^ T General manager Beverly Scott, who should report to Governor Charlie Baker but does not because, inexplicably and illogically, the Governor does not control the T’s Board of Governors. —- —- —- —- —- —-
MBTA General Manager Beverly Scott has it right. “Give them the resources that they need, and that means there has to be significant investment and reinvestment in this system.” Scott’s cry for help sounds extreme, yet if anything it’s not extreme enough. The Boston area’s public transit system — the “MBTA,” Metropolitan Boston Transit Authority” — needs not just investment and re-investment. It needs a complete re-make, and now, with the “T”‘s services rendered entirely hors de combat, is the time to start doing it.
What do I mean by “re-making” ? Read my list :
1. replace current tracks and signals with entirely new, state of the art lines both weather resistant and internet-capable. This goes for the commuter rail as well as the transit lines.
2. replace every train on the Red, Green, Orange, and Blue Lines that doesn’t use AC motors, or is not weather-resistant, or which has reached its sell-by date full of mechanical band-aid fixes.
3. Make every outdoor bus kiosk or “T” station fully winter-heated and weather-protected.
4.extend the Green Line to West Medford, the Blue Line to Lynn, the Orange Line to Needham. Connect East Boston to the Seaport District by way of the Silver Line.
5. put wi fi in every “T” train and make sure that very newly bought bus has wi fi capability — and an inside heater that works properly.
6. buy the T’s $ 9 million dollar debt thereby freeing up T funds for use by the T itself !
7. raise fares by 50 percent.
8. Fund the T’s unfunded pension liability and reform the union contracts so that workers contribute a larger share of the contract’s benefits.
9. Publish the T’s performance record on line as well as each division’s budget on a quarterly basis.
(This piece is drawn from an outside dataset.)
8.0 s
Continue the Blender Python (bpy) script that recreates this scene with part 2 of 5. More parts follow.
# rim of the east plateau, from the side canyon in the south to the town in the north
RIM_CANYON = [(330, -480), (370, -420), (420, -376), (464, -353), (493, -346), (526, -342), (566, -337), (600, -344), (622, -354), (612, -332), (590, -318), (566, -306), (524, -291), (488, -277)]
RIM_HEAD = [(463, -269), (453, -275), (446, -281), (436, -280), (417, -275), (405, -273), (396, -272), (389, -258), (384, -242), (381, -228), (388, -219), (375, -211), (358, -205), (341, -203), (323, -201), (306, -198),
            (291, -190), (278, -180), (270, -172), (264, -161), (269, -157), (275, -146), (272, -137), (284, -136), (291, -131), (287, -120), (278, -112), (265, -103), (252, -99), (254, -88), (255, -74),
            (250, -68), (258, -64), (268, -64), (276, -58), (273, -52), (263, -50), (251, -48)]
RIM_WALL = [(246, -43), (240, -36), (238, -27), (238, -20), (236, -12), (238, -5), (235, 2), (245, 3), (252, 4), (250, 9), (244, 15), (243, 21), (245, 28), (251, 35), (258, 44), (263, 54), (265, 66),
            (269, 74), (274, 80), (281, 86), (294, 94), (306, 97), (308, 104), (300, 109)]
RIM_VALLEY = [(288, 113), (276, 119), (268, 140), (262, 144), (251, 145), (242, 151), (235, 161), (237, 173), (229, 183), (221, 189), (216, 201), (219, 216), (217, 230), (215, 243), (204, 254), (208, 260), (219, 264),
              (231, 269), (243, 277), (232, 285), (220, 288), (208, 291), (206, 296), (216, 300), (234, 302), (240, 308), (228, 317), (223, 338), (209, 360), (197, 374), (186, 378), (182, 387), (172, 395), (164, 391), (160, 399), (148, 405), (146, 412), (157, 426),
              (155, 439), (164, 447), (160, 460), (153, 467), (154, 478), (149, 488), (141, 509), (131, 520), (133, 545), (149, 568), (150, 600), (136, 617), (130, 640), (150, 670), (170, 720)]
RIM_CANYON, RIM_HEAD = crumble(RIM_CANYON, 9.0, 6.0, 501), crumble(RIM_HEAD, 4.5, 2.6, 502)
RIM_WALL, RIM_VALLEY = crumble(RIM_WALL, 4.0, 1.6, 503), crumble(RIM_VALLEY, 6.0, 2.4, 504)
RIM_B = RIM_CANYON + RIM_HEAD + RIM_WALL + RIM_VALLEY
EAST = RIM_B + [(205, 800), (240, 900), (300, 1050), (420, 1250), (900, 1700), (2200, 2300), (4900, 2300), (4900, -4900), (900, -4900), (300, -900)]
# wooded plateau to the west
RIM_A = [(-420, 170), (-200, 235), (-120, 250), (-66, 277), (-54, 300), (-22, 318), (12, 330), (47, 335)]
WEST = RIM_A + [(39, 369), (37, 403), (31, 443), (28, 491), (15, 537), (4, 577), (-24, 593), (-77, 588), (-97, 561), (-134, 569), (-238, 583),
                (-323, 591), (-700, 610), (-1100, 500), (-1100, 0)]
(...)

Every meeting of the T’s Board of Governors should be live-streamed and its minutes put online as soon as printed.
10. Reform the Board of Governors so that an incoming Governor has immediate control thereof, rather than having to wait our years to acquire it, as is the case at present. Whose interest does it serve to deny the Governor power to govern an operation as vital as the T ? Certainly not the public interest.
11.To the extent feasible, Issue state bonds to fund this re-make. For the remaining funds, apply for Federal transportation assistance; but expect also to enact new state taxes to get this job done. The resulting system will reward the entire Commonwealth many times over.
And what about Scott herself ? That her salary is — reportedly — $ 375,000 certainly holds her to a high standard. Baker and Mayor Walsh are said not to be fans; my own view is that, as with Olga Roche at the DCF last year, the blame for the T’s collapse should not be attributed to Scott. That would deflect the public from the real problem, which is the system itself, not its manger. As with Roche, whose resignation came only after repeated DCF failures, Scott would most effectively be replaced as part of the much larger reforms I have outlined, especially reform of the T’s Board of Governors.
We are fortunate that this all-in mission to completely make over the “T” has a huge catalyst : the Boston2024 Olympics cannot happen without a vastly reconfigured transit system in place. 2023 thus becomes a deadline for finishing the job. This gives us a bit more than eight years to rebuild, a time slot much shorter than required two decades ago by the Big Dig. Add the hurry to the hugely bigger constituency that cares about the Olympics, and you may have a critical mass of political momentum for T reform.
Catalyst or not, the question remains: how, politically, will this mission get enacted ? For this question I have no answer as yet. T riders have shown no political power at all. Many are students, many more are immigrants (and of those, many likely undocumented); the t also serves the lame, the blind, those whose disabilities prevent them from driving. Ride a T bus at 5.30 in the morning and look around you. The people aboard are not of the world of power or pelf. Far from it.
Olympics and the T ; this is the hour. So how to ring it in ? Start with this : the Governor and the Speaker of the House, Charlie Baker and Robert DeLeo, need to have a serious conversation in which they forge a consensus and then hold a joint press conference announcing it. It would help, too, to have Senate President Stanley Rosenberg join the conversation from the outset.
Let the mission begin. Our state deserves it.